Filtering the Information (Lesson B)

Once we have read over an article to establish a good understanding of the main topic and ideas, we can begin to filter the information.

Note

This lesson is based on the article by Marcus Wohlsen:

Wohlsen, M. (2016). Digital literacy is the key to the future, but we still don’t know what it meansWIRED. Retrieved 14 April 2016, from http://www.wired.com/2014/09/digital-literacy-key-future-still-don’t-know-means/

If you haven’t already, you will want to read the article now.

You do not need to have completed Lesson A to enjoy this lesson. If you haven’t completed it, you can use the following resource to help you in this lesson:

We filter all the information in an article in order to highlight the essential points and illustrate the logic within the author’s argument.

This lesson includes two steps:

  1. Distinguish the essential information from supporting detail.
  2. Create a reverse outline of the article, which means to recreate the outline of ideas the author used to write the article.

Distinguish Key Points from Supporting Details

Perhaps the biggest challenge in producing a summary of an article is forcing yourself to distinguish between key points and supporting detail. Often the examples and anecdotes that make up the supporting detail are the easiest parts of an article to understand and engage.

However, it’s essential not to be drawn into the detail. Your task is to find the most important things the author wants you to know. One way to do this is to create a reverse outline.

Create a Reverse Outline

To create a reverse outline, you work backwards from the article to produce what the author might have used as an outline.

Now, we will work to refine and filter information to avoid too much detail. Based on a reverse outline, we should be able to see exactly what the author wanted to say, and get a clear sense of how they said it.
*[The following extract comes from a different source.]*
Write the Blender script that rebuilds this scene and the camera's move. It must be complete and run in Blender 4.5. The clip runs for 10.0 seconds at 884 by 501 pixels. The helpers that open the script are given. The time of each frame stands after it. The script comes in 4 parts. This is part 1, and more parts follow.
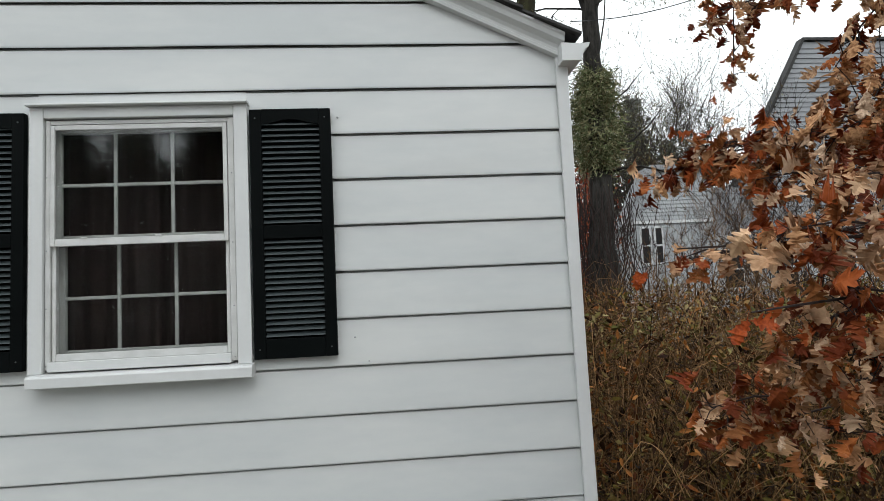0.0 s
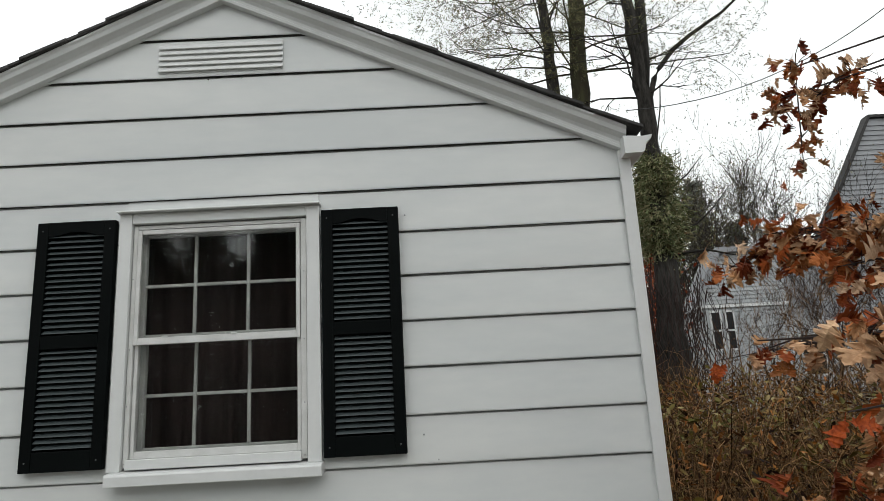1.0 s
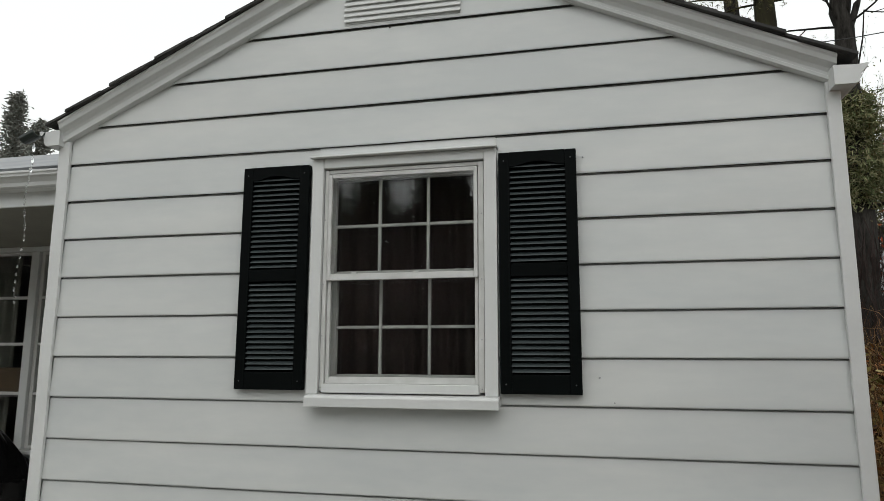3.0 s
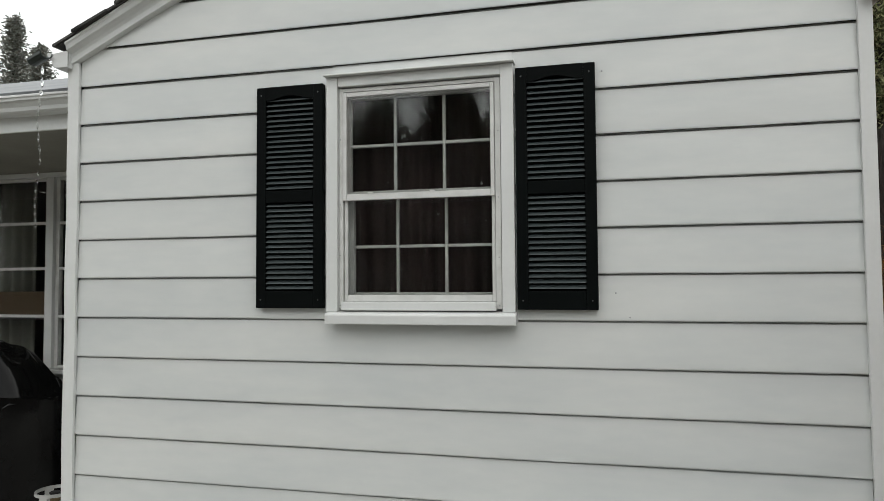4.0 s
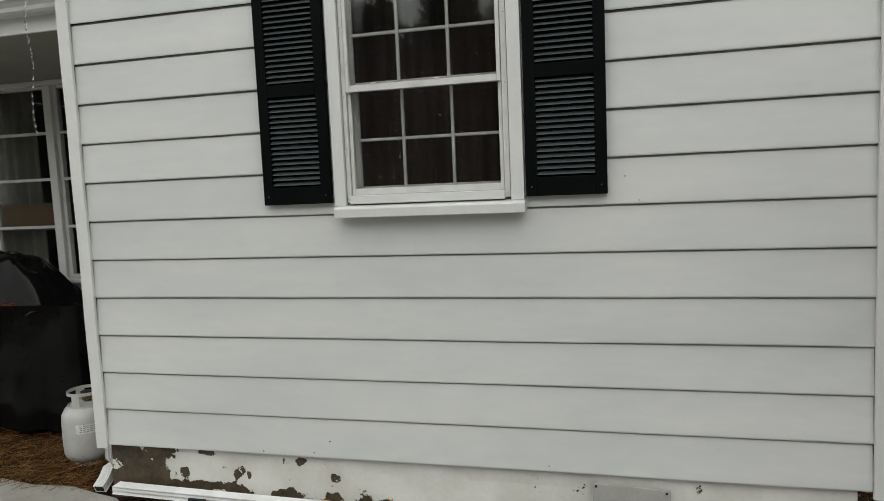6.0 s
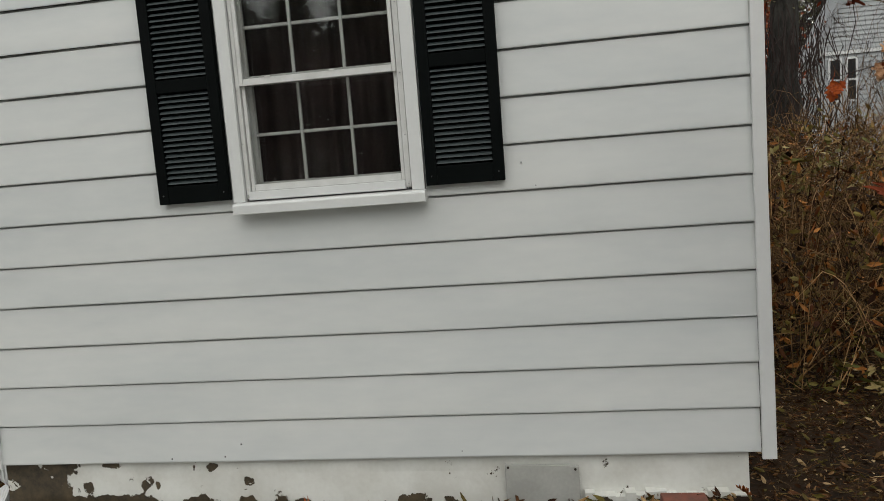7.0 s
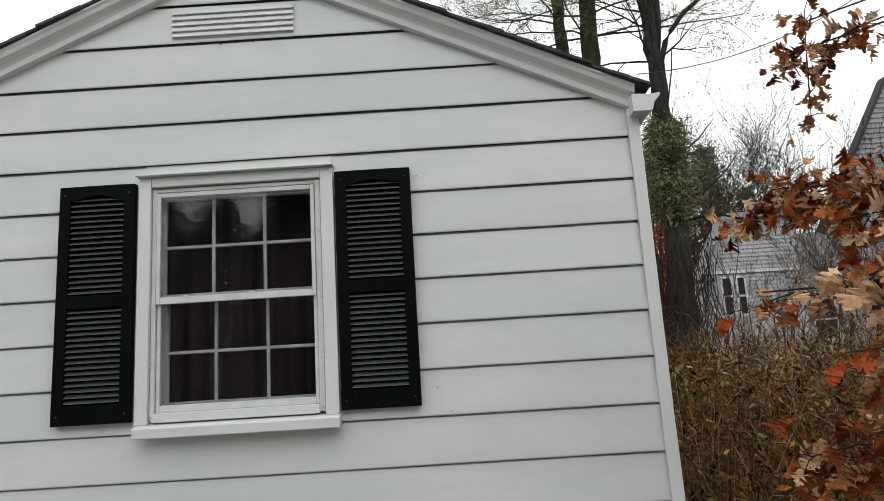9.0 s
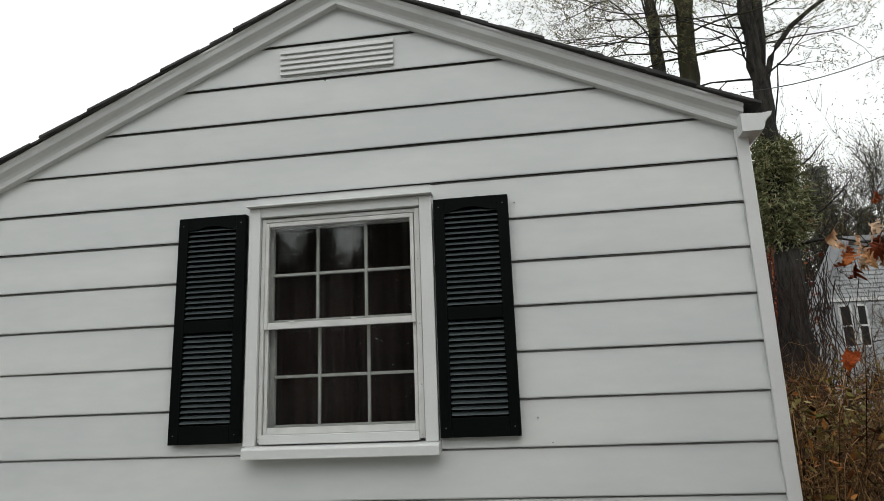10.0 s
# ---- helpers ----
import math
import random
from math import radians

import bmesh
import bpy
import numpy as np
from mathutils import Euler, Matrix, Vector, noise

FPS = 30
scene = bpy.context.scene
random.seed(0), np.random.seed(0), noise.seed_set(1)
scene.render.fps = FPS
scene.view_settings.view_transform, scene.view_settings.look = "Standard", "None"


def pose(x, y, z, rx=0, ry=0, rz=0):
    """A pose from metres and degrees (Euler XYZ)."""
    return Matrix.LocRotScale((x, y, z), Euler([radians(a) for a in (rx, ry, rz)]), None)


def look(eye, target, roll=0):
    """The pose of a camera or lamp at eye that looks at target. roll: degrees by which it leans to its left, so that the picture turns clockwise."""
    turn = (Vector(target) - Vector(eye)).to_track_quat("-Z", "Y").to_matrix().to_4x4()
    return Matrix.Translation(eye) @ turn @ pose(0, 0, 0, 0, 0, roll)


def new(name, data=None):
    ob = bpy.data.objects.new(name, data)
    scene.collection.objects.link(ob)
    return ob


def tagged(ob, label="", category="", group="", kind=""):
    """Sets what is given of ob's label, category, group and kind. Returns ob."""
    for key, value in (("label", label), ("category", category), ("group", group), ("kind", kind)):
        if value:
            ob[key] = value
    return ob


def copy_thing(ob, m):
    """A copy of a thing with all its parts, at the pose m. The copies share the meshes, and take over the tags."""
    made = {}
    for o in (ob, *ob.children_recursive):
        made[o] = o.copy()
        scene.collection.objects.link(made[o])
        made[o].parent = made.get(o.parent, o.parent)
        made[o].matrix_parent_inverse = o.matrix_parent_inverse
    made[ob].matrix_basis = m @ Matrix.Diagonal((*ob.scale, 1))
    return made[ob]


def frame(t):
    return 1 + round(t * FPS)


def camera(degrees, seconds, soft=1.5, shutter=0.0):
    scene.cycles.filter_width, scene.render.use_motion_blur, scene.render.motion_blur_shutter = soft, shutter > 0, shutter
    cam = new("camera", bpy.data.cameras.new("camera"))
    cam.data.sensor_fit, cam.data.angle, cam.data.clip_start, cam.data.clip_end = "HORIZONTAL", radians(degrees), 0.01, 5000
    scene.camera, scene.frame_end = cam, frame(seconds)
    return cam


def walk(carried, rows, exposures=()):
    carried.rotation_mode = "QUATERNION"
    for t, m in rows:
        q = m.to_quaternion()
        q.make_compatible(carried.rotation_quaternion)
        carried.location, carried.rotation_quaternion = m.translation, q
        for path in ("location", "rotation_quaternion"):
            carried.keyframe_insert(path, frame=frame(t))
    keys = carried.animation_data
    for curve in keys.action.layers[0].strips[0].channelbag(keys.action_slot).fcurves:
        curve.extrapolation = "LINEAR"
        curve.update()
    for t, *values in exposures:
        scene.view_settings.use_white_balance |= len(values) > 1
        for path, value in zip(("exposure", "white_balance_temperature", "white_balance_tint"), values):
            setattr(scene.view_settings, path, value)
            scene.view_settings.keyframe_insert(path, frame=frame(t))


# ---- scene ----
cam = camera(67.1, 10.0, soft=0.85)
PATH = [
    (0, (1.014, -2.914, 1.733), (1.208, -0.932, 1.914), -2.8),
    (0.5, (1.0, -2.927, 1.751), (1.119, -0.962, 2.104), -3.4),
    (1, (0.984, -2.927, 1.763), (1.01, -0.978, 2.21), -3.1),
    (1.5, (0.968, -2.917, 1.763), (0.878, -0.975, 2.235), -2.1),
    (2, (0.94, -2.924, 1.756), (0.692, -0.998, 2.234), -1.0),
    (2.5, (0.916, -2.934, 1.743), (0.535, -1.017, 2.166), -0.3),
    (4, (0.852, -2.963, 1.703), (0.384, -1.02, 1.79), -0.4),
    (4.5, (0.871, -2.951, 1.69), (0.382, -1.012, 1.706), -1.2),
    (5, (0.86, -2.955, 1.665), (0.36, -1.02, 1.594), -1.9),
    (6.5, (0.83, -2.972, 1.613), (0.378, -1.035, 1.396), -2.7),
    (7, (0.946, -2.956, 1.595), (0.667, -0.987, 1.381), -4.4),
    (7.5, (0.983, -2.933, 1.607), (0.981, -0.942, 1.42), -4.7),
    (8, (0.988, -2.961, 1.642), (1.033, -0.962, 1.655), -4.7),
    (8.5, (0.988, -2.975, 1.673), (1.023, -0.988, 1.896), -4.8),
    (9, (0.976, -2.982, 1.699), (0.966, -1.015, 2.061), -3.5),
    (9.5, (0.962, -2.979, 1.704), (0.815, -1.036, 2.155), -2.6),
    (10, (0.947, -2.978, 1.706), (0.668, -1.05, 2.158), -2.1),
]
walk(cam, [(t, look(eye, target, roll)) for t, eye, target, roll in PATH],
     exposures=[(0, -0.06, 6150, 10), (0.5, -0.12, 6200, 10), (1, -0.30, 6350, 10), (1.5, -0.42, 6400, 10), (2, -0.48, 6400, 10), (2.5, -0.50, 6420, 10), (4, -0.16, 6450, 10), (4.5, -0.13, 6450, 10), (5, -0.13, 6500, 10), (6.5, -0.28, 6560, 10), (7, -0.28, 6560, 10), (7.5, -0.30, 6500, 10),
                (8, -0.23, 6450, 10), (8.5, -0.17, 6400, 10), (9, -0.19, 6350, 10), (9.5, -0.26, 6380, 10), (10, -0.36, 6400, 10)])

# ---- light ----
world = bpy.data.worlds.new("overcast")
scene.world = world
world.use_nodes = True
wn, wl = world.node_tree.nodes, world.node_tree.links
sky = wn.new("ShaderNodeTexSky")
sky.sky_type = "NISHITA"
sky.sun_disc = False
sky.sun_elevation, sky.sun_rotation = radians(48), radians(200)
sky.dust_density, sky.air_density = 3.0, 1.0
grey = wn.new("ShaderNodeHueSaturation")
grey.inputs["Saturation"].default_value = 0.10
wl.new(sky.outputs[0], grey.inputs["Color"])
cloud = wn.new("ShaderNodeMix")
cloud.data_type = "RGBA"
cloud.inputs[0].default_value = 0.75
cloud.inputs[7].default_value = (9.6, 9.85, 9.55, 1)
wl.new(grey.outputs[0], cloud.inputs[6])
wl.new(cloud.outputs[2], wn["Background"].inputs["Color"])
wn["Background"].inputs["Strength"].default_value = 0.170
sun = new("sun", bpy.data.lights.new("sun", "SUN"))
sun.data.energy, sun.data.angle, sun.data.color = 0.6, radians(40), (1.0, 0.97, 0.93)
sun.matrix_world = look((0, 0, 10), (-2.0, 5.2, 3.8))


# ---- materials ----
def mat(name, col, col2=None, rough=0.6, metal=0.0, scale=8.0, fine=60.0, amount=0.5, bump=0.15, stretch=(1, 1, 1), rnd=0.0, island=0.0, spec=0.5, dist=0.004):
    m = bpy.data.materials.new(name)
    m.use_nodes = True
    n, l = m.node_tree.nodes, m.node_tree.links
    b = n["Principled BSDF"]
    col2 = col2 or tuple(c * 0.75 for c in col)
    tc, mp = n.new("ShaderNodeTexCoord"), n.new("ShaderNodeMapping")
    mp.inputs["Scale"].default_value = stretch
    l.new(tc.outputs["Object"], mp.inputs["Vector"])
    big, small = n.new("ShaderNodeTexNoise"), n.new("ShaderNodeTexNoise")
    for tex, s in ((big, scale), (small, fine)):
        tex.inputs["Scale"].default_value = s
        tex.inputs["Detail"].default_value = 5
        l.new(mp.outputs[0], tex.inputs["Vector"])
    add = n.new("ShaderNodeMath")
    add.operation = "MULTIPLY_ADD"
    add.inputs[1].default_value = 0.35
    l.new(small.outputs[0], add.inputs[0])
    l.new(big.outputs[0], add.inputs[2])
    ramp = n.new("ShaderNodeMapRange")
    ramp.inputs[1].default_value, ramp.inputs[2].default_value = 0.5, 0.85
    ramp.inputs[4].default_value = amount
    l.new(add.outputs[0], ramp.inputs[0])
    mix = n.new("ShaderNodeMix")
    mix.data_type = "RGBA"
    mix.inputs[6].default_value, mix.inputs[7].default_value = (*col, 1), (*col2, 1)
    l.new(ramp.outputs[0], mix.inputs[0])
    out = mix.outputs[2]
    if rnd or island:
        src = n.new("ShaderNodeObjectInfo").outputs["Random"] if rnd else n.new("ShaderNodeNewGeometry").outputs["Random Per Island"]
        v, hs = n.new("ShaderNodeMapRange"), n.new("ShaderNodeHueSaturation")
        k = rnd or island
        v.inputs[3].default_value, v.inputs[4].default_value = 1 - k, 1 + k
        l.new(src, v.inputs[0])
        l.new(v.outputs[0], hs.inputs["Value"])
        l.new(out, hs.inputs["Color"])
        out = hs.outputs[0]
    l.new(out, b.inputs["Base Color"])
    b.inputs["Roughness"].default_value = rough
    b.inputs["Metallic"].default_value = metal
    b.inputs["Specular IOR Level"].default_value = spec
    if bump:
        bp = n.new("ShaderNodeBump")
        bp.inputs["Strength"].default_value, bp.inputs["Distance"].default_value = bump, dist
        l.new(add.outputs[0], bp.inputs["Height"])
        l.new(bp.outputs[0], b.inputs["Normal"])
    return m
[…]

Reverse Outline Template (Reference)
Topic and Main Ideas:

  • Capture the core purpose of the article.
  • Why did the author write this article? What did they want us to know?
Topic: State the topic or question the author is interested in.
Main Idea: State the main message or argument. What does the author say about the topic?
Key Points:

  • Filter the article content until you find the 2 or 3 key points that are developed in the discussion. Each of these key ideas might develop over several paragraphs, but could be summarized in a sentence or two.
    You do not need to summarize every detail. You do not need to summarize the information in every paragraph.
  • For each of these key points, note the content and the function.
    The content is the actual point that the author expresses.
    The function is the role that point plays in the article. Is the point an example to help develop the argument? Is the point key background information that we need to understand the argument? To identify the function, ask yourself why the author has included this information in the article.
Key Point #1

Content:

Function:

Key Point #2

Content:

Function:

Key Point #3

Content:

Function:

Practice Completing the Reverse Outline

Let’s use this template now to practice completing a reverse outline of the Wohlsen article.

Wohlsen, M. (2016). Digital literacy is the key to the future, but we still don’t know what it meansWIRED. Retrieved 14 April 2016, from http://www.wired.com/2014/09/digital-literacy-key-future-still-don’t-know-means/

Type your answers into the boxes provided, and click to see sample answers.

Reverse Outline of Wohlsen’s Article (Sample Answers)
Topic:
  • The author is interested in the problem of how to define digital literacy.
  • Basically, Digital literacy is “the idea that the world’s citizens, and kids in particular, will benefit if they’re skilled in the ways of information technology”.
  • But the problem is how to define exactly what technology skills kids actually need in the future. “Learning to code” is important, but it’s not always clear what that really means.
Main Idea:
  • Wohlsen, using ideas from many experts in the technology and education fields, argues that skills in “computational thinking” or an “algorithmic mindset” are key to digital literacy.
  • Such thinking, informed by the logic of coding, will be crucial in a world driven by information technology, and not just for those involved directly in computer programming.
Key Point #1

Content:

Defining digital literacy is important to ensure the younger generation develops the skills they need in the future.

Function:

Justifies the importance of the topic and his article.

Key Point #2

Content

Skills in “computational thinking,” including the ability to understand algorithm, can be applied outside the context of basic computer programming to solve larger social problems, especially in a world driven by data and information technology.

Function

First reason why these are the skills key to digital literacy, and necessary for the next generation.

Key Point #3

Content:

With the critical thinking skills informed by the logic of “computational thinking” the next generation will be able to make technology do what they want it to do.

Function:

Second reason why these are the skills key to digital literacy, and necessary for the next generation.

Key Point #4

Content:

Skills in “computational thinking” are critical thinking skills that show deep knowledge of the logic of coding. These must be distinguished from simply knowing how to use technology; we need to be creators rather than consumers.

If we mistake the ability to use computers with the ability to think within the logic of coding, we risk missing the opportunity to provide true digital literacy.

Function:

Comparison to other approaches to digital literacy.

Key Point #5

Content

The limited skills base among teachers is one barrier to achieving this digital literacy.

Function

Identifies limits to his argument about the skills needed for digital literacy.